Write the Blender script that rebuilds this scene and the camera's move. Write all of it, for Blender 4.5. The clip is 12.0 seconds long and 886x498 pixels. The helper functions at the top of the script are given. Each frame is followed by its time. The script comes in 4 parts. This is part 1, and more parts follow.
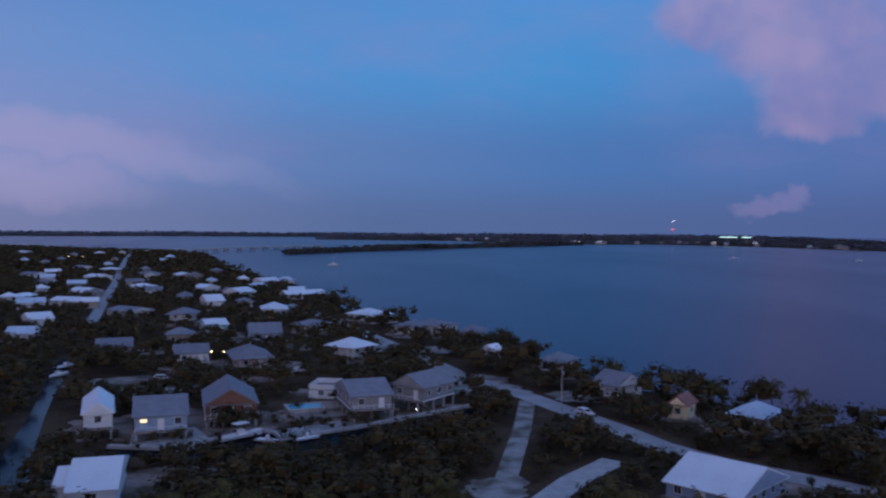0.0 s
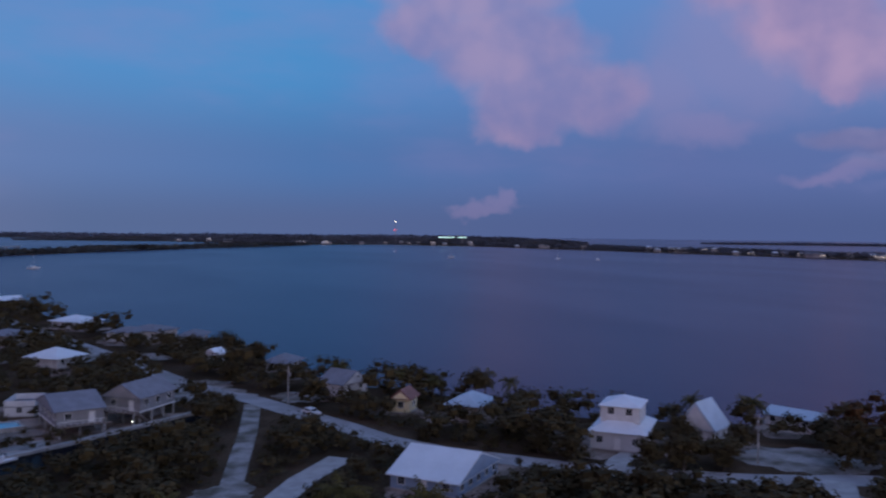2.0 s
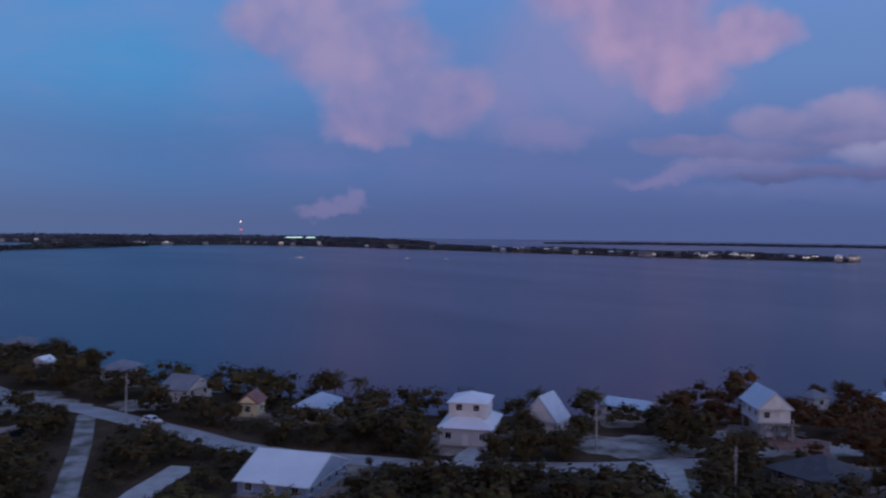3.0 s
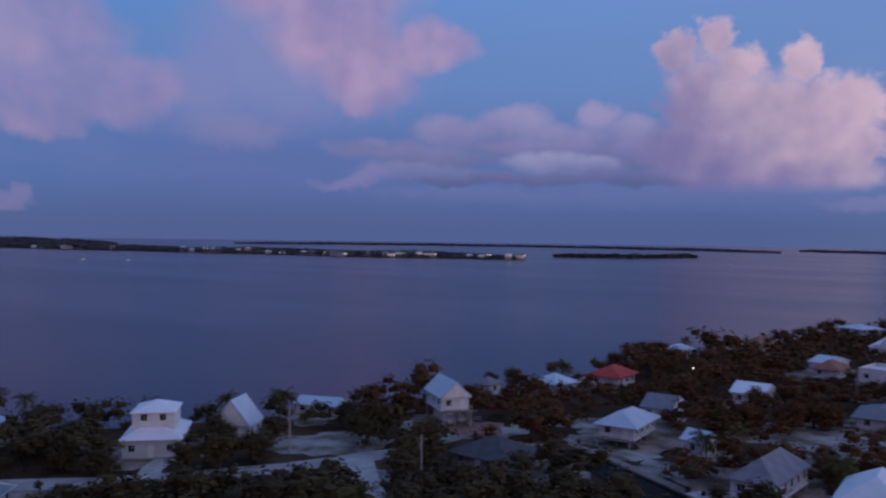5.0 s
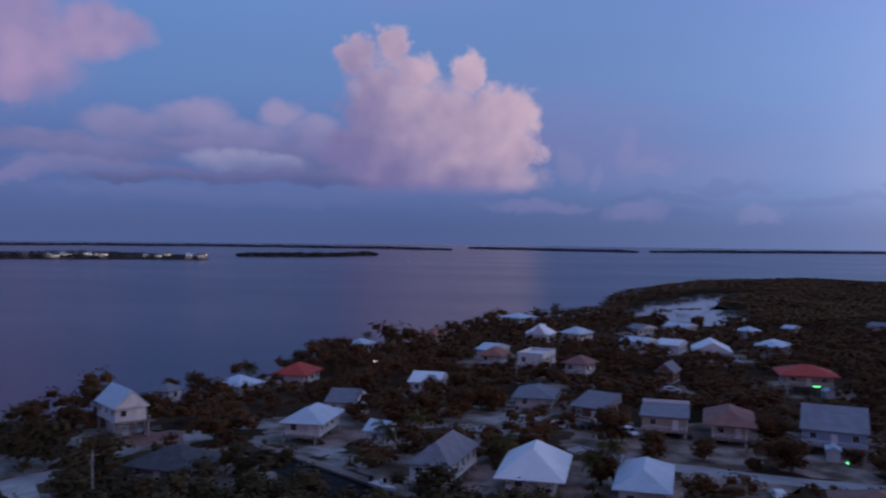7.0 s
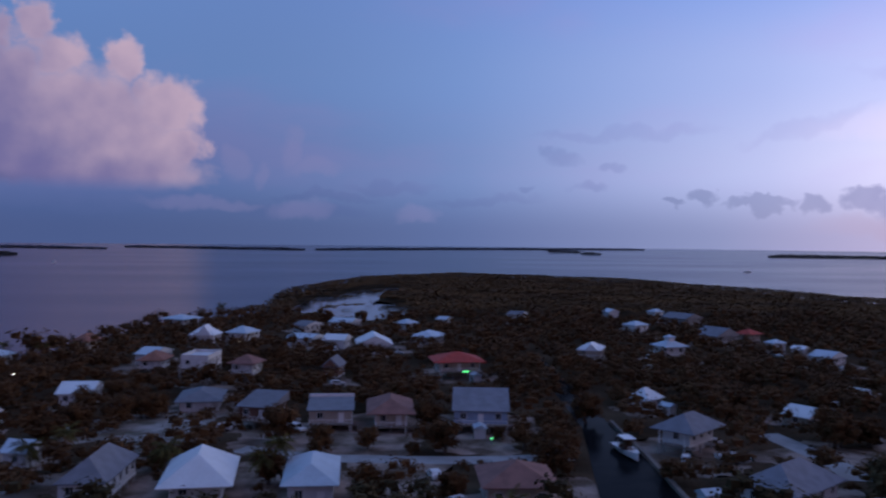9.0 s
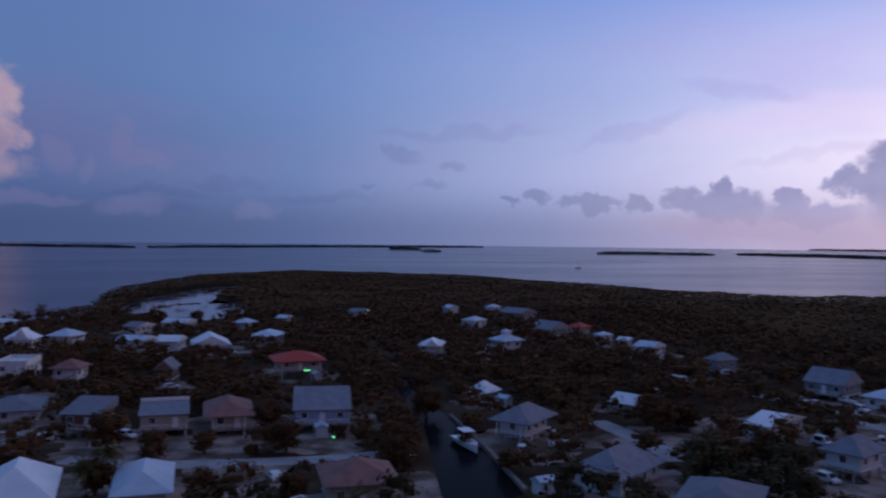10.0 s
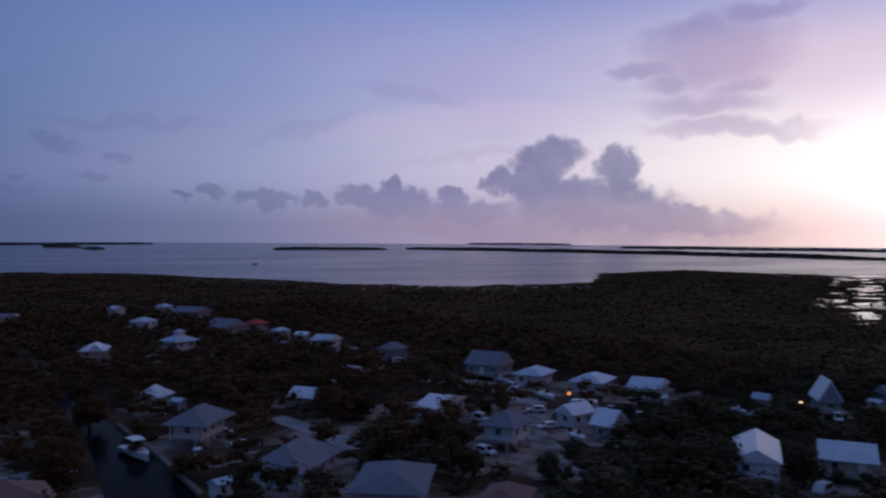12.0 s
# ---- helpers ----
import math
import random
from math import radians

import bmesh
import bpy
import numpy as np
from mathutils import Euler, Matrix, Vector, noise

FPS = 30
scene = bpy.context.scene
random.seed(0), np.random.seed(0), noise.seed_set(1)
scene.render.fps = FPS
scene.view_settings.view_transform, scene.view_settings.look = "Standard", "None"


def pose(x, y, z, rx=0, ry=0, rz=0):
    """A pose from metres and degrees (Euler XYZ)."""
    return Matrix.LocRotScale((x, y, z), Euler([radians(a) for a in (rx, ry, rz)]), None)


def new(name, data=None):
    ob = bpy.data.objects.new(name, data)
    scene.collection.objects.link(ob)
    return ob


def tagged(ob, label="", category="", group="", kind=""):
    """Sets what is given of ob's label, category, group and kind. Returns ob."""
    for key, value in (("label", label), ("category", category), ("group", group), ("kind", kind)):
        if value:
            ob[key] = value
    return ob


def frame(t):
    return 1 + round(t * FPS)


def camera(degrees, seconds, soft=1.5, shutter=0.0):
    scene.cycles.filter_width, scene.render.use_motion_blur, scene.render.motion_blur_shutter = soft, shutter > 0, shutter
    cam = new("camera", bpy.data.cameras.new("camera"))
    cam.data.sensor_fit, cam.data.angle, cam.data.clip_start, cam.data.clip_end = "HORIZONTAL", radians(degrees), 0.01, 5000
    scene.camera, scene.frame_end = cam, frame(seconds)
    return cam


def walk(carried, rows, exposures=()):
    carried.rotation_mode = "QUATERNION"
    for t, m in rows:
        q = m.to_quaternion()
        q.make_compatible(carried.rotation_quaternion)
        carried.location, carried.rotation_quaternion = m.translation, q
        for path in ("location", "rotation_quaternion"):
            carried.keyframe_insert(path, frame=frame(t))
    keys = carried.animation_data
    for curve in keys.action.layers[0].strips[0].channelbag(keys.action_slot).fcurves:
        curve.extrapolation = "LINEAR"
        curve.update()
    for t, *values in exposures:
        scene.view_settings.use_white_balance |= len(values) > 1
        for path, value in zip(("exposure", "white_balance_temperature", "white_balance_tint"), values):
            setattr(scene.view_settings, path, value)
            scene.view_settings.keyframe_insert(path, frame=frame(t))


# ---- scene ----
cam = camera(56.0, 12.0, soft=2.2, shutter=0.4)
EYE = 42.0
# seconds, yaw, pitch, roll of a slow turn on the spot
TURN = [(0, 0.0, -1.5, 0.42), (0.5, -4.04, -1.51, 0.51), (1, -8.52, -1.49, 0.57), (1.5, -13.48, -1.39, 0.53), (2, -18.69, -1.32, 0.6),
        (2.5, -24.05, -1.28, 0.6), (3, -29.02, -1.21, 0.64), (5, -49.93, -0.95, 0.8), (5.5, -55.13, -0.96, 0.83), (6, -60.45, -0.92, 0.79),
        (6.5, -65.97, -0.83, 0.68), (7, -71.39, -0.77, 0.64), (9, -94.01, -0.67, 0.6), (9.5, -99.42, -0.68, 0.66), (10, -104.87, -0.74, 0.67),
        (10.5, -110.46, -0.75, 0.66), (11, -115.81, -0.8, 0.59), (11.5, -121.0, -0.83, 0.49), (12, -126.84, -0.84, 0.39)]
walk(cam, [(t, pose(0, 0, EYE, 90 + p, 0, y) @ pose(0, 0, 0, 0, 0, r)) for t, y, p, r in TURN],
     [(0, 0.0, 6380, 9), (1.5, 0.0, 6780, 11), (2.5, 0.0, 6950, 11), (5, 0.0, 6830, 11), (7, -0.05, 6800, 11), (9.5, -0.28, 6570, 11), (12, -0.9, 6520, 12)])


# ---------- sky: dusk, the sun just under the horizon at azimuth 150 ----------
def lin(r, g, b):
    return tuple(((v / 255 + 0.055) / 1.055) ** 2.4 if v > 10 else v / 3295 for v in (r, g, b))


class Nodes:
    """Small helper that wires shader nodes."""

    def __init__(self, tree):
        self.tree = tree

    def add(self, kind, **inputs):
        node = self.tree.nodes.new(kind)
        for key, value in inputs.items():
            self.put(node, int(key[1:]) if key[0] == "i" and key[1:].isdigit() else key.replace("_", " "), value)
        return node

    def put(self, node, key, value):
        if isinstance(value, bpy.types.NodeSocket):
            self.tree.links.new(value, node.inputs[key])
        else:
            node.inputs[key].default_value = value

    def math(self, op, a, b=0.0, c=0.0, clamp=False):
        node = self.add("ShaderNodeMath", i0=a, i1=b, i2=c)
        node.operation, node.use_clamp = op, clamp
        return node.outputs[0]

    def vec(self, op, a, b=(0, 0, 0), c=(0, 0, 0)):
        node = self.tree.nodes.new("ShaderNodeVectorMath")
        node.operation = op
        for i, value in enumerate((a, b, c)):
            self.put(node, i, value)
        return node.outputs["Value"] if op in ("DOT_PRODUCT", "LENGTH") else node.outputs[0]

    def noise(self, vector, scale, detail=4.0, rough=0.55, out="Fac"):
        node = self.add("ShaderNodeTexNoise", Vector=vector, Scale=scale, Detail=detail, Roughness=rough)
        return node.outputs[out]

    def ramp(self, fac, stops, smooth=False):
        node = self.add("ShaderNodeValToRGB", Fac=fac)
        band = node.color_ramp
        band.interpolation = "EASE" if smooth else "LINEAR"
        for i, (at, colour) in enumerate(stops):
            stop = band.elements[i] if i < 2 else band.elements.new(at)
            stop.position, stop.color = at, (*colour, 1)
        return node.outputs[0]

    def mix(self, fac, a, b, blend="MIX"):
        node = self.tree.nodes.new("ShaderNodeMix")
        node.data_type, node.blend_type = "RGBA", blend
        for key, value in ((0, fac), (6, a), (7, b)):
            if isinstance(value, tuple):
                value = (*value[:3], 1)
            self.put(node, key, value)
        return node.outputs[2]

    def span(self, value, a, b, smooth=True):
        node = self.add("ShaderNodeMapRange", i0=value, i1=a, i2=b)
        node.interpolation_type = "SMOOTHSTEP" if smooth else "LINEAR"
        return node.outputs[0]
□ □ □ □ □
Task to complete: Replicate the material above verbatim; images stay out of the copy.

Final result:
Write the Blender script that rebuilds this scene and the camera's move. Write all of it, for Blender 4.5. The clip is 12.0 seconds long and 886x498 pixels. The helper functions at the top of the script are given. Each frame is followed by its time. The script comes in 4 parts. This is part 1, and more parts follow.
0.0 s
2.0 s
3.0 s
5.0 s
7.0 s
9.0 s
10.0 s
12.0 s
# ---- helpers ----
import math
import random
from math import radians

import bmesh
import bpy
import numpy as np
from mathutils import Euler, Matrix, Vector, noise

FPS = 30
scene = bpy.context.scene
random.seed(0), np.random.seed(0), noise.seed_set(1)
scene.render.fps = FPS
scene.view_settings.view_transform, scene.view_settings.look = "Standard", "None"


def pose(x, y, z, rx=0, ry=0, rz=0):
    """A pose from metres and degrees (Euler XYZ)."""
    return Matrix.LocRotScale((x, y, z), Euler([radians(a) for a in (rx, ry, rz)]), None)


def new(name, data=None):
    ob = bpy.data.objects.new(name, data)
    scene.collection.objects.link(ob)
    return ob


def tagged(ob, label="", category="", group="", kind=""):
    """Sets what is given of ob's label, category, group and kind. Returns ob."""
    for key, value in (("label", label), ("category", category), ("group", group), ("kind", kind)):
        if value:
            ob[key] = value
    return ob


def frame(t):
    return 1 + round(t * FPS)


def camera(degrees, seconds, soft=1.5, shutter=0.0):
    scene.cycles.filter_width, scene.render.use_motion_blur, scene.render.motion_blur_shutter = soft, shutter > 0, shutter
    cam = new("camera", bpy.data.cameras.new("camera"))
    cam.data.sensor_fit, cam.data.angle, cam.data.clip_start, cam.data.clip_end = "HORIZONTAL", radians(degrees), 0.01, 5000
    scene.camera, scene.frame_end = cam, frame(seconds)
    return cam


def walk(carried, rows, exposures=()):
    carried.rotation_mode = "QUATERNION"
    for t, m in rows:
        q = m.to_quaternion()
        q.make_compatible(carried.rotation_quaternion)
        carried.location, carried.rotation_quaternion = m.translation, q
        for path in ("location", "rotation_quaternion"):
            carried.keyframe_insert(path, frame=frame(t))
    keys = carried.animation_data
    for curve in keys.action.layers[0].strips[0].channelbag(keys.action_slot).fcurves:
        curve.extrapolation = "LINEAR"
        curve.update()
    for t, *values in exposures:
        scene.view_settings.use_white_balance |= len(values) > 1
        for path, value in zip(("exposure", "white_balance_temperature", "white_balance_tint"), values):
            setattr(scene.view_settings, path, value)
            scene.view_settings.keyframe_insert(path, frame=frame(t))


# ---- scene ----
cam = camera(56.0, 12.0, soft=2.2, shutter=0.4)
EYE = 42.0
# seconds, yaw, pitch, roll of a slow turn on the spot
TURN = [(0, 0.0, -1.5, 0.42), (0.5, -4.04, -1.51, 0.51), (1, -8.52, -1.49, 0.57), (1.5, -13.48, -1.39, 0.53), (2, -18.69, -1.32, 0.6),
        (2.5, -24.05, -1.28, 0.6), (3, -29.02, -1.21, 0.64), (5, -49.93, -0.95, 0.8), (5.5, -55.13, -0.96, 0.83), (6, -60.45, -0.92, 0.79),
        (6.5, -65.97, -0.83, 0.68), (7, -71.39, -0.77, 0.64), (9, -94.01, -0.67, 0.6), (9.5, -99.42, -0.68, 0.66), (10, -104.87, -0.74, 0.67),
        (10.5, -110.46, -0.75, 0.66), (11, -115.81, -0.8, 0.59), (11.5, -121.0, -0.83, 0.49), (12, -126.84, -0.84, 0.39)]
walk(cam, [(t, pose(0, 0, EYE, 90 + p, 0, y) @ pose(0, 0, 0, 0, 0, r)) for t, y, p, r in TURN],
     [(0, 0.0, 6380, 9), (1.5, 0.0, 6780, 11), (2.5, 0.0, 6950, 11), (5, 0.0, 6830, 11), (7, -0.05, 6800, 11), (9.5, -0.28, 6570, 11), (12, -0.9, 6520, 12)])


# ---------- sky: dusk, the sun just under the horizon at azimuth 150 ----------
def lin(r, g, b):
    return tuple(((v / 255 + 0.055) / 1.055) ** 2.4 if v > 10 else v / 3295 for v in (r, g, b))


class Nodes:
    """Small helper that wires shader nodes."""

    def __init__(self, tree):
        self.tree = tree

    def add(self, kind, **inputs):
        node = self.tree.nodes.new(kind)
        for key, value in inputs.items():
            self.put(node, int(key[1:]) if key[0] == "i" and key[1:].isdigit() else key.replace("_", " "), value)
        return node

    def put(self, node, key, value):
        if isinstance(value, bpy.types.NodeSocket):
            self.tree.links.new(value, node.inputs[key])
        else:
            node.inputs[key].default_value = value

    def math(self, op, a, b=0.0, c=0.0, clamp=False):
        node = self.add("ShaderNodeMath", i0=a, i1=b, i2=c)
        node.operation, node.use_clamp = op, clamp
        return node.outputs[0]

    def vec(self, op, a, b=(0, 0, 0), c=(0, 0, 0)):
        node = self.tree.nodes.new("ShaderNodeVectorMath")
        node.operation = op
        for i, value in enumerate((a, b, c)):
            self.put(node, i, value)
        return node.outputs["Value"] if op in ("DOT_PRODUCT", "LENGTH") else node.outputs[0]

    def noise(self, vector, scale, detail=4.0, rough=0.55, out="Fac"):
        node = self.add("ShaderNodeTexNoise", Vector=vector, Scale=scale, Detail=detail, Roughness=rough)
        return node.outputs[out]

    def ramp(self, fac, stops, smooth=False):
        node = self.add("ShaderNodeValToRGB", Fac=fac)
        band = node.color_ramp
        band.interpolation = "EASE" if smooth else "LINEAR"
        for i, (at, colour) in enumerate(stops):
            stop = band.elements[i] if i < 2 else band.elements.new(at)
            stop.position, stop.color = at, (*colour, 1)
        return node.outputs[0]

    def mix(self, fac, a, b, blend="MIX"):
        node = self.tree.nodes.new("ShaderNodeMix")
        node.data_type, node.blend_type = "RGBA", blend
        for key, value in ((0, fac), (6, a), (7, b)):
            if isinstance(value, tuple):
                value = (*value[:3], 1)
            self.put(node, key, value)
        return node.outputs[2]

    def span(self, value, a, b, smooth=True):
        node = self.add("ShaderNodeMapRange", i0=value, i1=a, i2=b)
        node.interpolation_type = "SMOOTHSTEP" if smooth else "LINEAR"
        return node.outputs[0]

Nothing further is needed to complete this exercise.